_REQUEST_:
Every line of the data that contains the string "from" must be copied.

_INFORMATION PROVIDED_:
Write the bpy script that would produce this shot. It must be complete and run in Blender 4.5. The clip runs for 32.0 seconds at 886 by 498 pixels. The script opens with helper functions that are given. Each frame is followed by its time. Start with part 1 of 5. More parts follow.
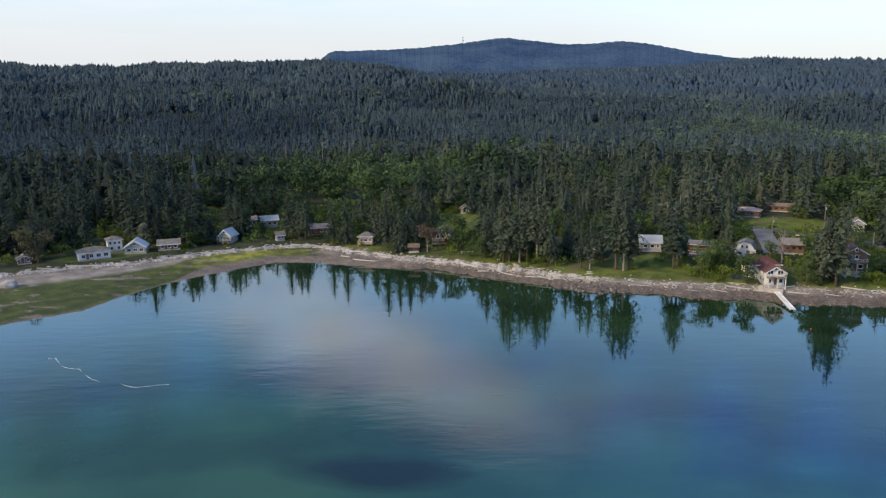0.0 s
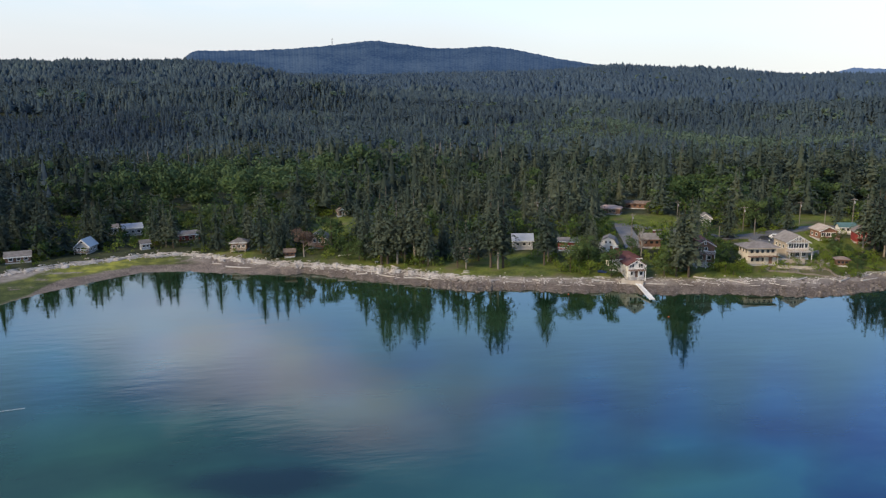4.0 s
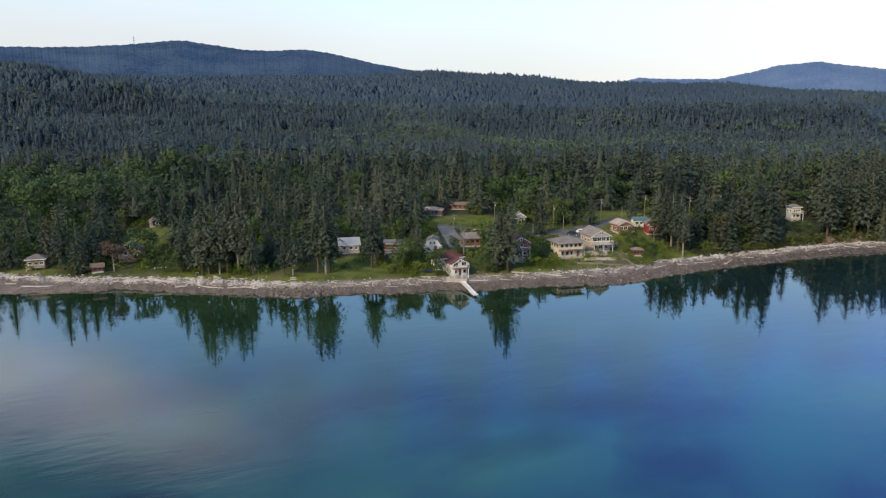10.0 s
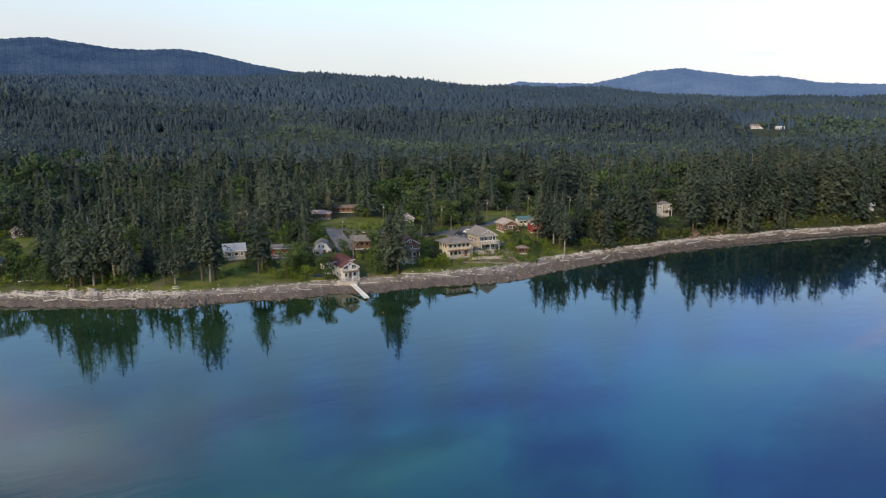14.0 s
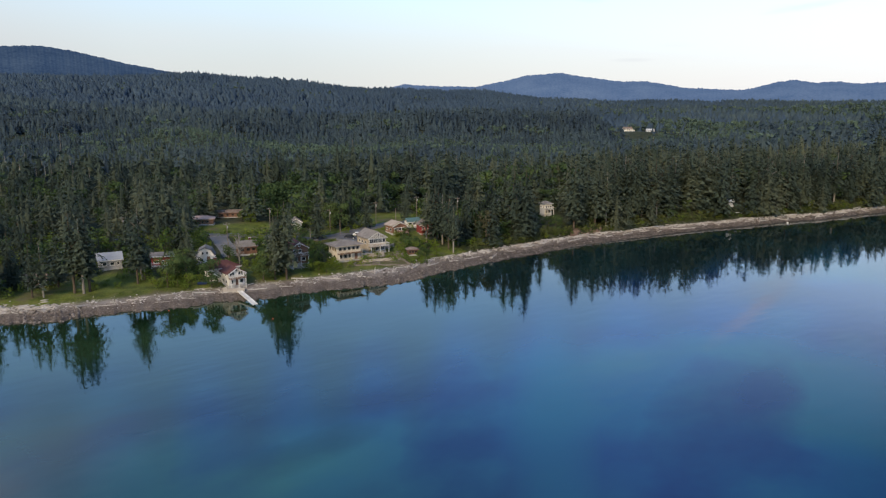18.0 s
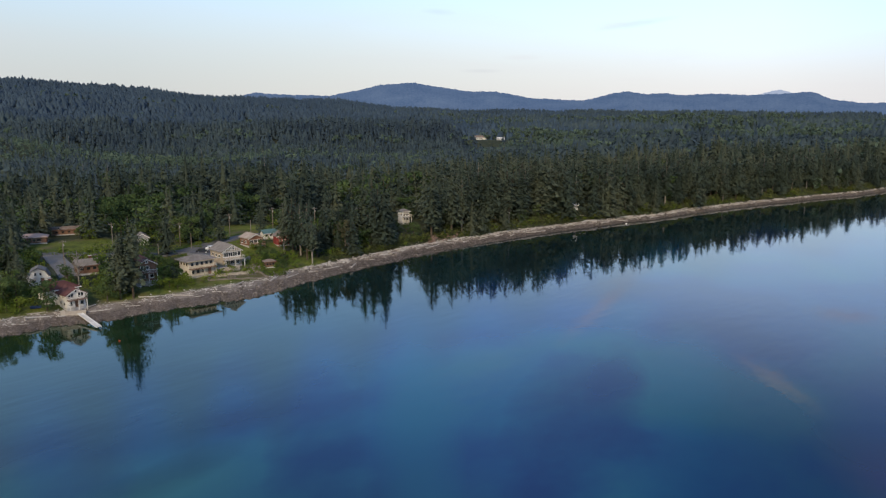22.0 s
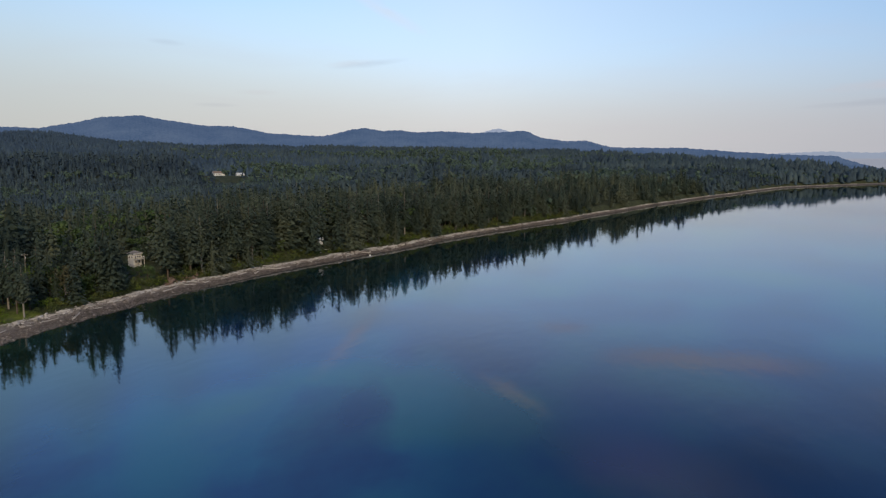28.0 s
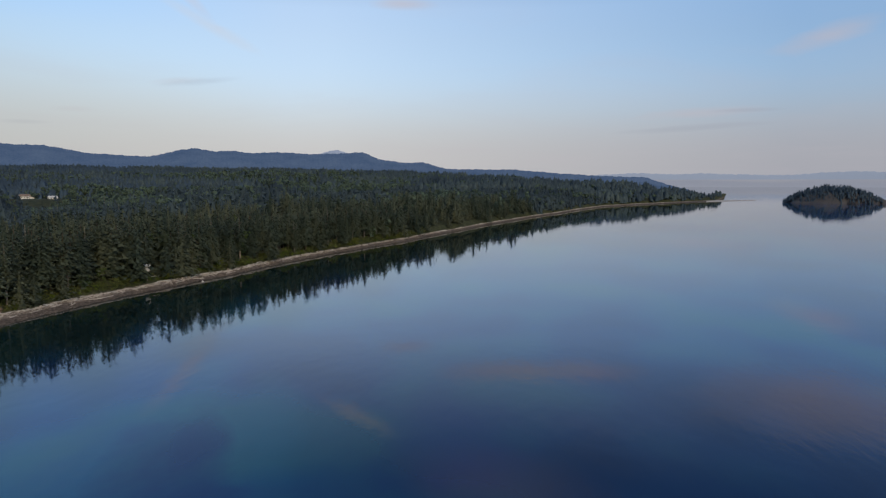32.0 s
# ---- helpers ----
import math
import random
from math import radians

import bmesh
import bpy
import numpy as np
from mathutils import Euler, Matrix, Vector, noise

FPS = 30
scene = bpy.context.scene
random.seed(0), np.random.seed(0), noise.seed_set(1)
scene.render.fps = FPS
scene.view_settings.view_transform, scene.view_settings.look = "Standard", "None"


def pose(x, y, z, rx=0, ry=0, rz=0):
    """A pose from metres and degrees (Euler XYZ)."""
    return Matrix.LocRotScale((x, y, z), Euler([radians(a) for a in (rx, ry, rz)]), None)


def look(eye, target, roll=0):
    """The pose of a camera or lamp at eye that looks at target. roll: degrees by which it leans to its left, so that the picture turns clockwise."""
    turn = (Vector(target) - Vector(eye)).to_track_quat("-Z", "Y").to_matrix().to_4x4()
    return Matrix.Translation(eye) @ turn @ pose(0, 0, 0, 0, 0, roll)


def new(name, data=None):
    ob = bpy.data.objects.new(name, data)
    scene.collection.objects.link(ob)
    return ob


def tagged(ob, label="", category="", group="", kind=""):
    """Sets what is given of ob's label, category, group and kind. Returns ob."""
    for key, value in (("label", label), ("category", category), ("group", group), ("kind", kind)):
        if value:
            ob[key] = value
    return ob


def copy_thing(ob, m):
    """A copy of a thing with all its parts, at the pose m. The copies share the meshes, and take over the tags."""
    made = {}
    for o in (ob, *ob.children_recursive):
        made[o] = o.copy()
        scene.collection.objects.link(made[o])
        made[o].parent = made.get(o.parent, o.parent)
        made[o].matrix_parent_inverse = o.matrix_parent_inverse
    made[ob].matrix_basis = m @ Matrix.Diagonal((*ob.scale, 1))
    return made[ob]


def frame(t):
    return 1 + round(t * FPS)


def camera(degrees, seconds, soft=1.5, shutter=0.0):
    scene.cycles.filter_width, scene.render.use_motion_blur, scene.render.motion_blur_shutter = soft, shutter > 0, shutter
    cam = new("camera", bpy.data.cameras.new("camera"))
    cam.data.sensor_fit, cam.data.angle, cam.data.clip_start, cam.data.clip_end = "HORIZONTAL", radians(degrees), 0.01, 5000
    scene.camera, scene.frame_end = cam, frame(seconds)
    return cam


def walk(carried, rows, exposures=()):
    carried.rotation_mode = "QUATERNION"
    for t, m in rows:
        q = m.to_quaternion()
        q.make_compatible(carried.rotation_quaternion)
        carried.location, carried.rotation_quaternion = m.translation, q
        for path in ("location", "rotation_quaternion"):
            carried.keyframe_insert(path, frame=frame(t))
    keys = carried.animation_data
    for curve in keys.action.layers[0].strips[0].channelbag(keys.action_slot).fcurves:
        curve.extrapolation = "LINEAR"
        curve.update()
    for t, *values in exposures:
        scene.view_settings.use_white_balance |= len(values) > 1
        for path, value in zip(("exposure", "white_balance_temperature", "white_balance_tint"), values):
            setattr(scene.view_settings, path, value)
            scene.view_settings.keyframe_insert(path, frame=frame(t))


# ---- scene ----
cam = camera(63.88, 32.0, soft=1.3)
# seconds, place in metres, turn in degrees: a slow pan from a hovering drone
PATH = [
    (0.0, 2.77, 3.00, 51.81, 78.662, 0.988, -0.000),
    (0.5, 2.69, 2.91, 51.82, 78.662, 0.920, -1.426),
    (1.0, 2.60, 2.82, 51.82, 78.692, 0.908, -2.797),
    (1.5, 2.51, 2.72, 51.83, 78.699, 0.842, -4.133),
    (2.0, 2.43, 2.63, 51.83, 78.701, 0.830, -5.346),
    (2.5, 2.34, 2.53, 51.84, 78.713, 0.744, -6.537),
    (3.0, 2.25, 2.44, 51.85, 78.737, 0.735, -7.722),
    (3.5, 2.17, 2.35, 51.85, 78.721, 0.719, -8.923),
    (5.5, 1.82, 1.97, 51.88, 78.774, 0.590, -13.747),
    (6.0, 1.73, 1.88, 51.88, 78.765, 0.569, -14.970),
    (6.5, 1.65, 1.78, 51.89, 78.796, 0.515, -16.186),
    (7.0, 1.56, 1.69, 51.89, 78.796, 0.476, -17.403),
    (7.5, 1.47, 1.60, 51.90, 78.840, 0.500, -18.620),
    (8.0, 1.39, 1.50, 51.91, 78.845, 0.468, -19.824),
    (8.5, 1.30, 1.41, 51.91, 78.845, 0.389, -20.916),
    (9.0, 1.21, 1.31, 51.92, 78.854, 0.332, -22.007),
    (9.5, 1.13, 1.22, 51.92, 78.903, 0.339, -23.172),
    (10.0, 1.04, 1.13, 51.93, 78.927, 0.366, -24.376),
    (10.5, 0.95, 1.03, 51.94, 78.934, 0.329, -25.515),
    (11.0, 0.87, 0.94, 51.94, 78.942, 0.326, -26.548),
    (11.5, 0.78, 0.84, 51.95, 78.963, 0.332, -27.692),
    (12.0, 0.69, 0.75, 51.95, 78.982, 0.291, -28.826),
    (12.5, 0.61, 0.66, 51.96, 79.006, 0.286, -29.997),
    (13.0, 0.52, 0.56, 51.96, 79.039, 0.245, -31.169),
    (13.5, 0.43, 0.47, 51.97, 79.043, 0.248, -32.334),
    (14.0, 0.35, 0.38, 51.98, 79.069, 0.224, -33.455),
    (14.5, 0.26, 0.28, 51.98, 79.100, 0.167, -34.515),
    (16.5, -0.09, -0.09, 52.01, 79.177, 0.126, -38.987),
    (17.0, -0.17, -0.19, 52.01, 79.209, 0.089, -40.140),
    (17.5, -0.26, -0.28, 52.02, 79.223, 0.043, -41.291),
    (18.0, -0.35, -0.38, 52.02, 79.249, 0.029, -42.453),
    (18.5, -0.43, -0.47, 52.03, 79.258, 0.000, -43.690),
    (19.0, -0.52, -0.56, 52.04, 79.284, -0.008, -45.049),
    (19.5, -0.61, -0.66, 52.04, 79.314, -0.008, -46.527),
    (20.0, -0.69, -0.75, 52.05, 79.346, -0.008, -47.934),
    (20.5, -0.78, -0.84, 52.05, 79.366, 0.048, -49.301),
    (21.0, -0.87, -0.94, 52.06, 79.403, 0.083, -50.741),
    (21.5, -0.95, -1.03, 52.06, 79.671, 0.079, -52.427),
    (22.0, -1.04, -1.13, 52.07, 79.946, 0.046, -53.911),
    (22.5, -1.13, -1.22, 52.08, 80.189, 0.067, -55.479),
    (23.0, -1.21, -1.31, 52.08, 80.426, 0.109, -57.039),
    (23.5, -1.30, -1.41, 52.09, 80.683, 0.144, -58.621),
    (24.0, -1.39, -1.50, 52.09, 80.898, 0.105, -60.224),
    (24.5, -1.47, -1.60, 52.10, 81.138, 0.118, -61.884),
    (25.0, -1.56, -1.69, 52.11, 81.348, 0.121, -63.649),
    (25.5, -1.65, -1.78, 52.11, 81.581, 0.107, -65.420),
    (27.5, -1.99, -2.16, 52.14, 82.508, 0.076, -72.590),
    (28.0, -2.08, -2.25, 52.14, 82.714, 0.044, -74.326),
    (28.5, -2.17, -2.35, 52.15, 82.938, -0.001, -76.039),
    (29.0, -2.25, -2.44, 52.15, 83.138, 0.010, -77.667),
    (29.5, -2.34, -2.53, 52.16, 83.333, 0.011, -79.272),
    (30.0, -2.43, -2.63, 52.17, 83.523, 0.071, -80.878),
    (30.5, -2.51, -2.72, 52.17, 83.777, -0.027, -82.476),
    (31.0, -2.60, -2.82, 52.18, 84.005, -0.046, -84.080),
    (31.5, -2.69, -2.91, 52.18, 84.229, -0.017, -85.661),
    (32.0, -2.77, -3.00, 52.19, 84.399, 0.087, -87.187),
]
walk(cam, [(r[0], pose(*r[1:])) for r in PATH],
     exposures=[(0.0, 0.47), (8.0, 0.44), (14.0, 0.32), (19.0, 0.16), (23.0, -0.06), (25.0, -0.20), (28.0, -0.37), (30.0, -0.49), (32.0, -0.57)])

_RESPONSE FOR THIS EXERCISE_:
from math import radians
from mathutils import Euler, Matrix, Vector, noise
    """A pose from metres and degrees (Euler XYZ)."""
# seconds, place in metres, turn in degrees: a slow pan from a hovering drone